Jewish diversity at the Seder

By Laura Seymour

Dear Families,

There are so many possible new additions to our Passover Seder, from readings to things we put on the table. The hope with these additions is that they will raise questions and in discovering answers (or creating them) we learn more about the messages of Passover. The list includes everything from the orange (which has been a custom for a while) to a potato or a banana or cashews or even a pinecone. How about asking everyone who is coming to your Seder to bring an item that they can explain? Check out more explanations online.

As you will have many wine cups on your table, here is another one to add: Ruth’s Cup Honoring Jewish Diversity. Ruth was our first convert with her declaration: “Wherever you go, I will go; whever you lodge, I will lodge; your people shall be my people, and your G-d my G-d (Ruth 1:16).” Here is the reading from Be’Chol Lashon (globaljews.org):

Leader: At Passover we fill a cup with wine for Elijah and open the door to welcome him to our Seder. Elijah symbolizes our hope for the Messianic age, when the world will be perfected and all people will live in harmony and peace.

We also fill a cup of wine for Ruth, the first Jew by choice and great-grandmother of King David.
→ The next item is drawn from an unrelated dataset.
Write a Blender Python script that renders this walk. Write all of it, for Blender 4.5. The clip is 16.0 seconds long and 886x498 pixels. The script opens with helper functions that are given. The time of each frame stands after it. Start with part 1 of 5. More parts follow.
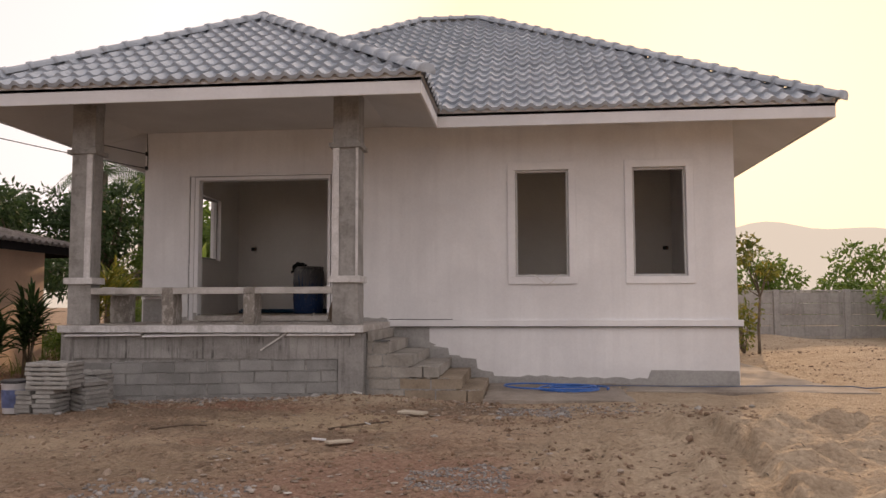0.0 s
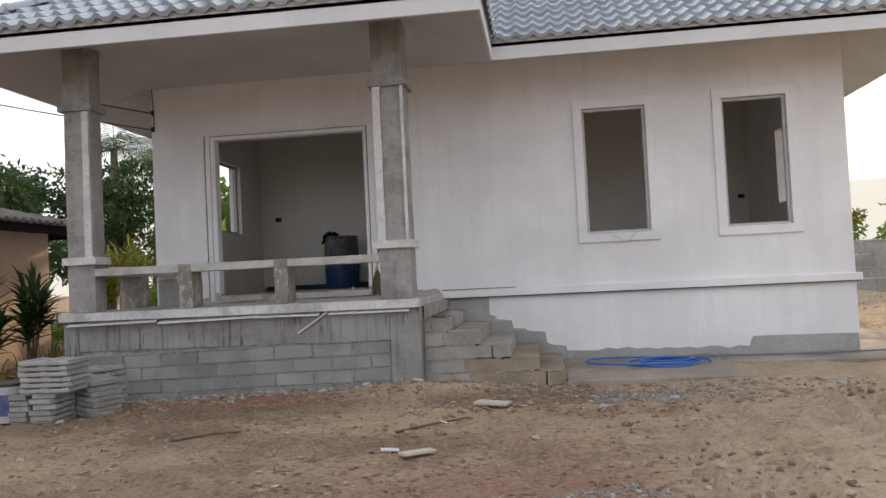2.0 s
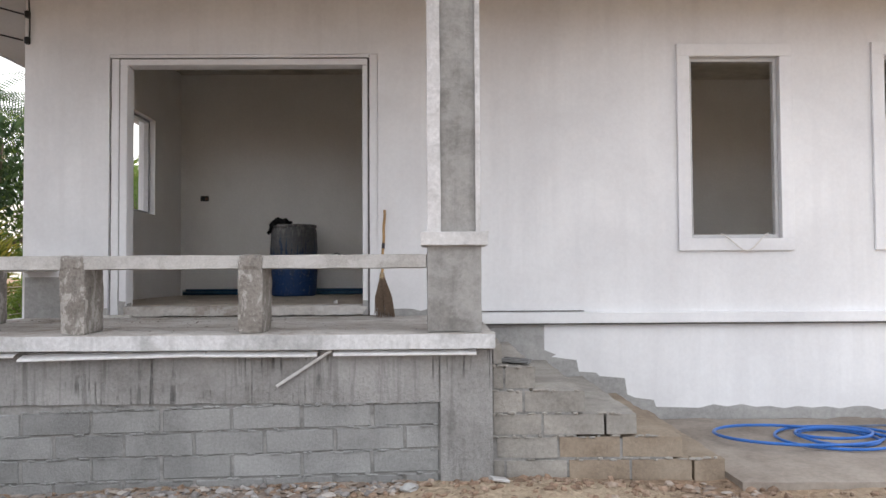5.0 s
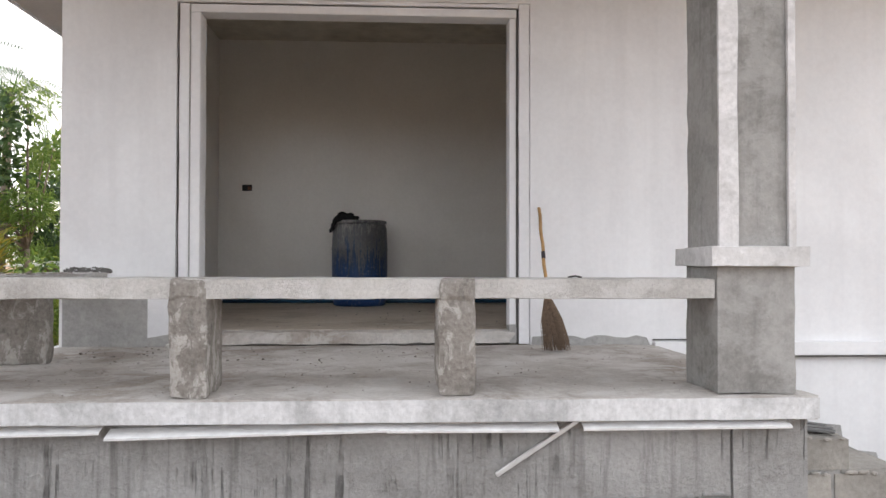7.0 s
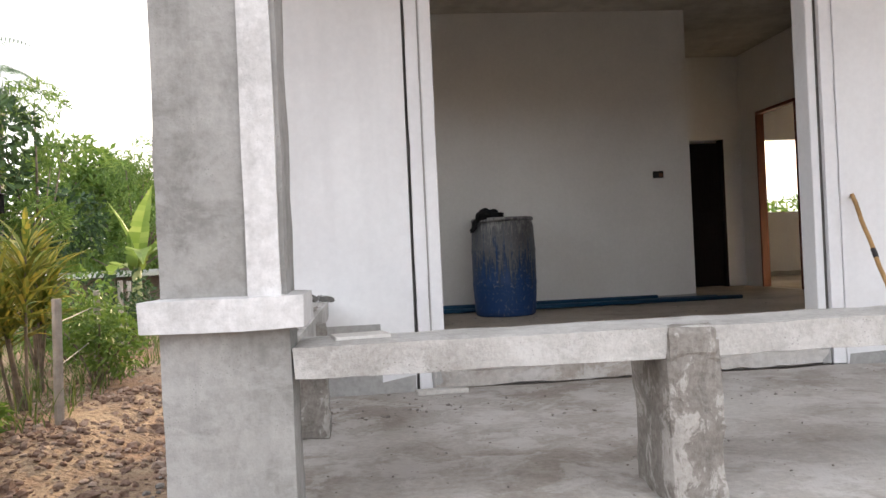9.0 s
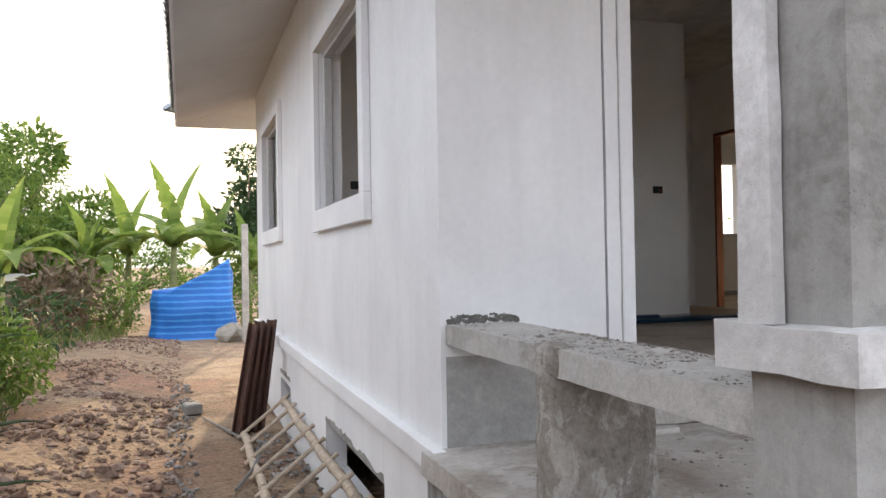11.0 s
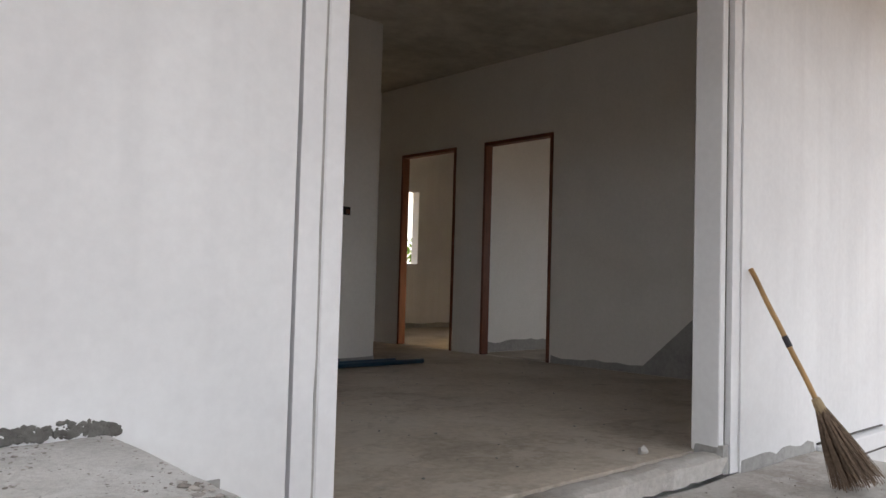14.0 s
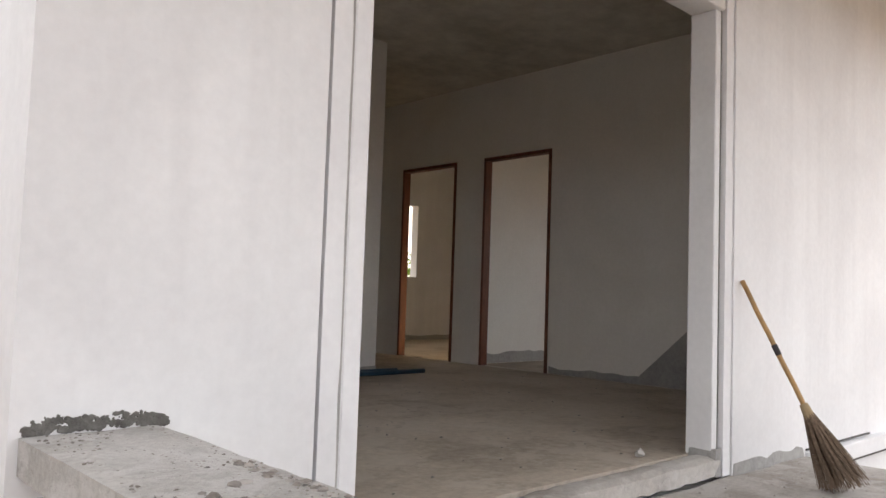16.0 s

We open the door to signify our welcome of Ruth and all who follow in her footsteps — those who become part of our people, part of our diversity.

All rise, face the open door and read together: We declare that we do not have to wait for the Messianic age to make sure that every Jew feels fully comfortable and integrated into our people, no matter what their skin, hair or eye color is; no matter what their name sounds like; no matter how they became Jewish — through birth or through conversion, as a child or as an adult.

Close the door and be seated. Add this discussion: Share a time when you felt like an outsider but were actively welcomed into a new community or space. How did that happen? How did it make you feel?

Welcoming all to our Seder and our community gives us the freedom that the Passover story tells us. All must be free and all welcome!

Laura Seymour is Jewish experiential learning director and camp director emeritus at the Aaron Family JCC.